Dia menjelaskan peristiwa pemecatan Hakim Aswanto menjadi preseden buruk karena kinerja yang dianggap tidak mumpuni. Sehingga diperlukan suatu sistem baru dalam mekanisme rekrutmen agar benar-benar dapat melahirkan seorang hakim yang tegak lurus pada konstitusi dan bersedia menandatangani Pakta Integritas guna menjaga marwah MK agar tetap konsisten sebagai negative legislator. Baik dari kamar DPR (legislatif), Mahkamah Agung (yudikatif), dan presiden/pemerintah (eksekutif).
"Kita tidak bisa lagi membiarkan proses seleksi yang tanpa komitmen kebangsaan sebagai benteng terakhir penjaga konstitusi," tutur Bamsoet.
Dia menjelaskan krisis legitimasi MK semakin dalam setelah peristiwa hukum terakhir dengan keluarnya Putusan MK Nomor 135/PUU-XXII/2024 yang memisah antara Pemilu Pusat dan Pemilu Daerah. MK tidak hanya menetapkan waktu penyelenggaraan Pemilu secara terpisah, tetapi juga menentukan tenggat waktu maksimal dua tahun enam bulan setelah pelantikan presiden serta DPR untuk menggelar Pilkada dan Pileg DPRD.

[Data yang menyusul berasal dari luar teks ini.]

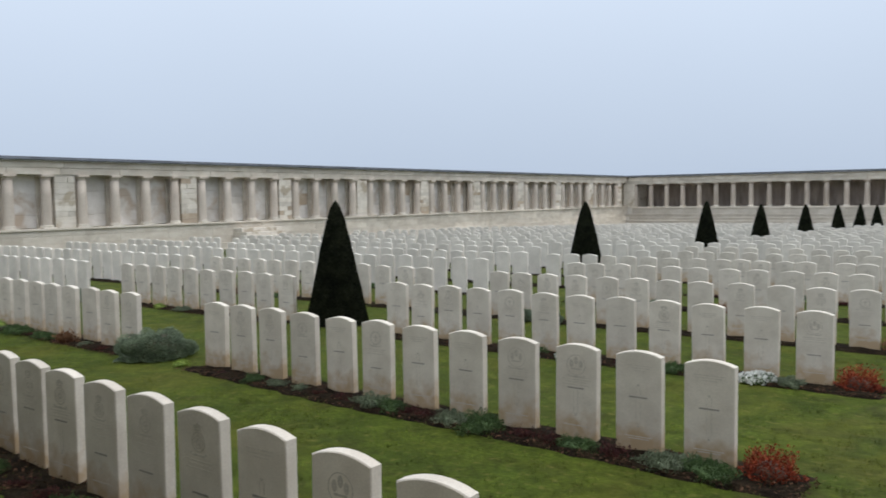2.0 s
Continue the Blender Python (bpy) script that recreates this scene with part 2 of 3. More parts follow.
M_YELLOW_PETAL = material("yellow_petals", (0.46, 0.29, 0.10), (0.33, 0.19, 0.07), 14, 0.7, 60, 0.1, 0, each=0.2, island=True)
M_CHIP = material("bark_chips", (0.095, 0.052, 0.032), (0.028, 0.017, 0.011), 14, 1.0, 60, 0.3, 0, each=0.6, island=True, spec=0.05)
def cracked(m):
    """Short dark level cracks along the stone's bed."""
    n, l = m.node_tree.nodes, m.node_tree.links
    b = n["Principled BSDF"]
    geo, mp, nz = n.new("ShaderNodeNewGeometry"), n.new("ShaderNodeMapping"), n.new("ShaderNodeTexNoise")
    mp.inputs["Scale"].default_value = (1.6, 1.6, 16)
    nz.inputs["Scale"].default_value, nz.inputs["Detail"].default_value = 1.5, 5
    mr, mix = n.new("ShaderNodeMapRange"), n.new("ShaderNodeMixRGB")
    mr.inputs[1].default_value, mr.inputs[2].default_value = 0.575, 0.61
    mr.inputs[3].default_value, mr.inputs[4].default_value = 0.0, 0.75
    mix.inputs[2].default_value = (0.15, 0.12, 0.09, 1)
    l.new(geo.outputs["Position"], mp.inputs[0])
    l.new(mp.outputs[0], nz.inputs["Vector"])
    l.new(nz.outputs["Fac"], mr.inputs[0])
    l.new(mr.outputs[0], mix.inputs[0])
    l.new(b.inputs["Base Color"].links[0].from_socket, mix.inputs[1])
    l.new(mix.outputs[0], b.inputs["Base Color"])


M_PILLAR_BROWN = material("brown_pedestal_stone", (0.385, 0.33, 0.275), (0.32, 0.245, 0.18), 1.6, 0.85, 60, 0.06, 0.25, stretch=(0.7, 0.7, 2.2))
M_PILLAR_PALE = material("pale_mottled_pedestal_stone", (0.45, 0.44, 0.43), (0.35, 0.285, 0.22), 2.2, 0.85, 60, 0.06, 0.25, stretch=(0.6, 0.6, 4.5))
for stone in (M_PILLAR, M_PILLAR_BROWN, M_PILLAR_PALE):
    cracked(stone)
blotched(M_PILLAR, (0.46, 0.45, 0.45), 2.6, 0.5, 0.66, 0.6)
blotched(M_SHAFT, (0.30, 0.26, 0.2), 3.5, 0.55, 0.75, 0.5)
# panel stone darkened so its colour carries the shade inside the colonnade
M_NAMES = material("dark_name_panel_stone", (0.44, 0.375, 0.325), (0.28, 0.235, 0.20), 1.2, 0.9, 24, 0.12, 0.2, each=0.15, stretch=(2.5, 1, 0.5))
M_TWIG = material("brown_twig", (0.10, 0.065, 0.045), (0.06, 0.04, 0.03), 10, 0.9, 60, 0.2, 0)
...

Putusan itu menimbulkan perdebatan tajam karena MK dinilai melangkah lebih jauh dari kewenangan sebagai negative legislator. MK dianggap menciptakan norma baru dimana fungsi yang semestinya hanya dimiliki DPR bersama pemerintah.
"Hal tersebut menjadi norma baru yang tidak memiliki dasar perundang-undangan sebelumnya dan belum pernah dibahas serta disetujui oleh lembaga legislatif. Putusan yang mengisi kekosongan hukum dengan norma baru akan menimbulkan bias politik. Sekaligus mengaburkan pemisahan kekuasaan yang sudah diatur tegas dalam UUD 1945," kata Bamsoet.
Bamsoet menjelaskan sejumlah pembenahan harus segera dilakukan MK. Langkah pertama adalah mereformasi sistem seleksi hakim konstitusi. Proses yang kini sarat kepentingan politik harus diganti dengan mekanisme terbuka dan akuntabel, melibatkan panel independen dari kalangan akademisi, Komisi Yudisial, serta perwakilan masyarakat sipil.
Selain itu, mekanisme pemberhentian hakim juga harus diperbaiki. Pemberhentian harus dilakukan secara tegas tanpa pandang bulu jika terbukti ada pelanggaran etik atau integritas, melalui putusan mahkamah kehormatan atau badan etik independen.
"Perlu pula dilakukan penguatan Dewan Etik MK agar lebih berwibawa dan tidak hanya menjadi stempel administratif. Dewan Etik harus berfungsi seperti Mahkamah Kehormatan Hakim, berwenang melakukan penyelidikan mendalam atas dugaan pelanggaran etik hakim MK," ungkap Bamsoet.
Dia menekankan pentingnya constitutional compliance antar lembaga negara. Menurutnya, DPR, Presiden, dan Mahkamah Agung harus sama-sama menahan diri agar tidak menggunakan kewenangan politik mereka untuk mengintervensi independensi MK.
"MK juga harus kembali ke rel konstitusional sebagai negative legislator. Artinya, MK cukup menyatakan norma undang-undang bertentangan dengan UUD 1945 dan memberi tenggat waktu kepada DPR untuk memperbaikinya. Bukan membuat norma baru," pungkasnya.